A aquisição simboliza a ascensão social e financeira do executivo, descrito por colegas como focado e determinado. Leitoso ingressou na Camargo Corrêa em 1994, como trainee de assistente comercial. Em trajetória semelhante a Dalton Avancini, presidente da empresa também preso na Operação Lava-Jato, foi subindo degrau a degrau, até ser nomeado vice-presidente comercial da construtora em 2011.

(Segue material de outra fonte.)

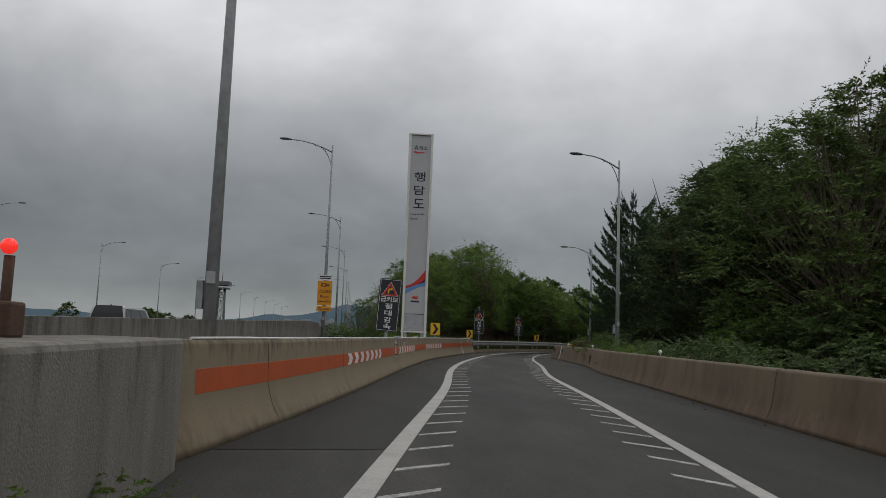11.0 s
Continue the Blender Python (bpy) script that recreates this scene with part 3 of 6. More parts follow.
# a low cut edge of bare earth, with weeds growing over it
sweep(bm, VERGE, [(-0.35, 0.0045), (0.0, 0.012), (0.1, 0.1), (0.2, 0.22), (0.5, 0.27)])
solid("verge_edge", bm, dirt, "low cut edge of bare brown earth beside the slip road", "verge", "structure")
bm = bmesh.new()
sweep(bm, VERGE, [(0.45, 0.262), (0.9, 0.3), (1.8, 0.3), (3.5, 0.22), (7.0, 0.0)], smooth=True)
solid("verge_inner", bm, soil, "weedy brown soil of the inner verge", "verge", "structure")
bm = bmesh.new()
sweep(bm, GUARD, [(-0.5, 0.15), (-0.8, 0.16), (-2.5, 0.15), (-6.0, 0.05), (-9.0, -0.4)], smooth=True)
solid("verge_outer", bm, soil, "soil bank under the guard rail and trees", "verge", "structure")

# ---- street lamps ----
lamp_lens = mat("lamp_lens", (0.35, 0.36, 0.36), 0.25, grain=0.05)


def lamp(name, height, arm, label):
    ob = thing(name, label, "street lamp", "street lamps")
    bm = bmesh.new()
    tube(bm, [(0, 0, 0), (0, 0, height * 0.5), (0, 0, height)], [0.115, 0.08, 0.045], 12)
    part("pole", bm, lamp_grey, ob, smooth=False)
    bm = bmesh.new()
    box(bm, 0, 0, 0.04, 0.4, 0.4, 0.08, bevel=0.01)
    part("base_plate", bm, galv, ob)
    bm = bmesh.new()
    box(bm, -0.16, 0.0, 2.35, 0.1, 0.14, 0.42, bevel=0.01)
    part("junction_box", bm, lamp_grey, ob)
    bm = bmesh.new()
    box(bm, 0.0, -0.118, 2.6, 0.13, 0.02, 0.18, bevel=0.004)
    part("label_plate", bm, lamp_lens, ob)
    bm = bmesh.new()
    pts = [(-arm * k, 0, height - 0.42 + 0.62 * (1 - (1 - k) ** 2)) for k in (0, 0.1, 0.25, 0.45, 0.7, 1.0)]
    tube(bm, pts, [0.045, 0.042, 0.04, 0.036, 0.032, 0.03], 8)
    part("arm", bm, lamp_grey, ob)
    bm = bmesh.new()
    pts = [(-arm * k * 0.42, 0, height - 1.35 + 1.28 * math.sin(k * math.pi / 2)) for k in (0, 0.15, 0.35, 0.6, 0.85, 1.0)]
    pts = [(0 if i == 0 else p[0] * (i / 5) ** 0.6, 0, p[2]) for i, p in enumerate(pts)]
    tube(bm, pts, 0.026, 8)
    part("brace", bm, lamp_grey, ob)
    bm = bmesh.new()
    bmesh.ops.create_uvsphere(bm, u_segments=14, v_segments=8, radius=1.0,
                              matrix=Matrix.Translation((-arm - 0.26, 0, height + 0.2)) @ Matrix.Rotation(radians(3), 4, "Y") @ Matrix.Diagonal((0.36, 0.15, 0.085, 1)))
    for v in bm.verts:
        if v.co.z < height + 0.17:
            v.co.z = height + 0.17
    head = part("lamp_head", bm, lamp_head_mat, ob, smooth=True)
    bm = bmesh.new()
    box(bm, -arm - 0.27, 0, height + 0.163, 0.42, 0.18, 0.02, bevel=0.008)
    part("lens", bm, lamp_lens, head)
    return ob


proto = lamp("street_lamp", 12.5, 2.4, "tall tapered grey steel street lamp with one curved arm")
proto.matrix_basis = pose(5.35, 24.9, -1.0)
for x, y in ((5.32, -6.5), (5.4, 56.3), (5.38, 87.6), (5.32, 118.5), (5.55, 149.2)):
    copy_thing(proto, pose(x, y, -1.0))
copy_thing(proto, pose(7.6, 180.2, -1.0))
for x, y in ((2.35, 212), (2.72, 244.3), (2.7, 272.5), (2.75, 300), (2.75, 331), (2.75, 362), (2.75, 393), (2.75, 424), (2.75, 455)):
    copy_thing(proto, pose(x, y, -0.75))
for k in range(-1, 17):
    copy_thing(proto, pose(-28.4, 56 + 31 * k, -1.1, 0, 0, 180))
small = lamp("street_lamp", 10.6, 1.9, "grey steel street lamp with a curved arm beside the slip road")
small.matrix_basis = pose(10.9, 205.7, -0.95)
copy_thing(small, pose(17.0, 236.5, -0.6, 0, 0, 0))
low = lamp("street_lamp", 8.95, 1.9, "grey steel street lamp with a curved arm beside the slip road")
low.matrix_basis = pose(23.0, 260.4, -0.5, 0, 0, -25)
low = lamp("street_lamp", 7.5, 1.75, "short grey steel street lamp beside the pines")
low.matrix_basis = pose(30.6, 272.8, -1.0, 0, 0, -45)

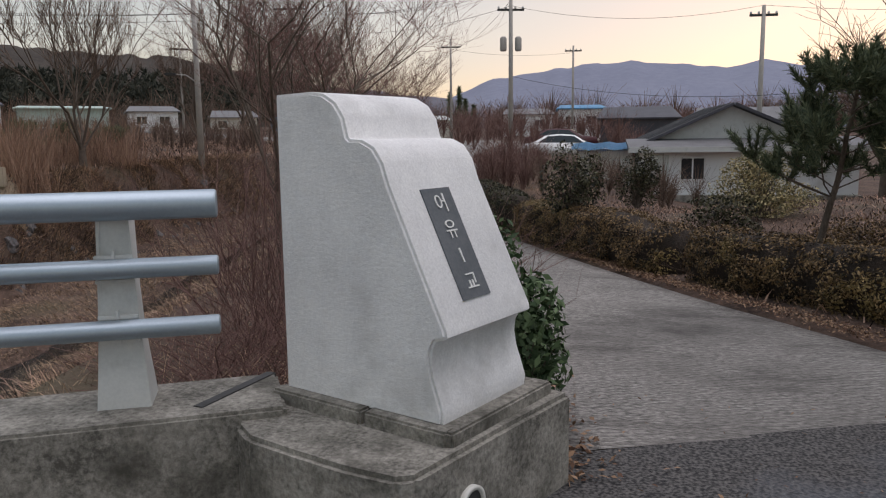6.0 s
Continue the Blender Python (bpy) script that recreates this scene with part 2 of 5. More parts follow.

Com ganho anual declarado próximo de R$ 1 milhão, pôde engordar o seu patrimônio. Em 2010, ele havia declarado R$ 1,9 milhão em bens. Em 2013, o montante saltou para R$ 5 milhões. O apartamento da Vila Nova Conceição foi dividido com a mulher, que, após a promoção do marido na Camargo Corrêa, montou uma empresa de decoração num conjunto comercial do bairro do Itaim Bibi. Leitoso cultiva ainda o hábito de guardar dinheiro em espécie. Em sua última declaração de renda, informou à Receita ter R$ 245 mil em espécie. Apesar de não viajar para muitos destinos no exterior, como os seus colegas, passou 20 dias em Miami, em julho.
COBERTURA DE R$ 3,2 MILHÕES
Quem também escolheu os Estados Unidos para passar parte dos dias antes da prisão na Lava-Jato foi o presidente da Engevix, Gerson de Mello Almada. Além de Los Angeles e Dallas, Almada curtiu dias de descanso na Europa, mais especificamente em Paris. Desde janeiro de 2013, Almada é dono de um apartamento de cobertura duplex, com 651 metros quadrados de área privativa, mais 350 metros quadrados de área comum, no Morumbi, na Zona Sul de São Paulo. Pela morada, pagou R$ 3,2 milhões.
O diretor da área internacional da OAS, Agenor Medeiros, também preso na operação da PF, mora em apartamento de 450 metros quadrados, no 12º andar de edifício da Vila Nova Conceição, outro bairro de alto padrão em São Paulo. Mas, seja pela exigência do trabalho, por lazer, ou o medo de ser preso, foi o único que conseguiu viajar ao exterior tanto quanto Léo Pinheiro nos meses que antecederam a última fase da Lava-Jato: foram 11 viagens ao Peru, ao Paraguai, ao Panamá, à Argentina, à África do Sul e à Espanha.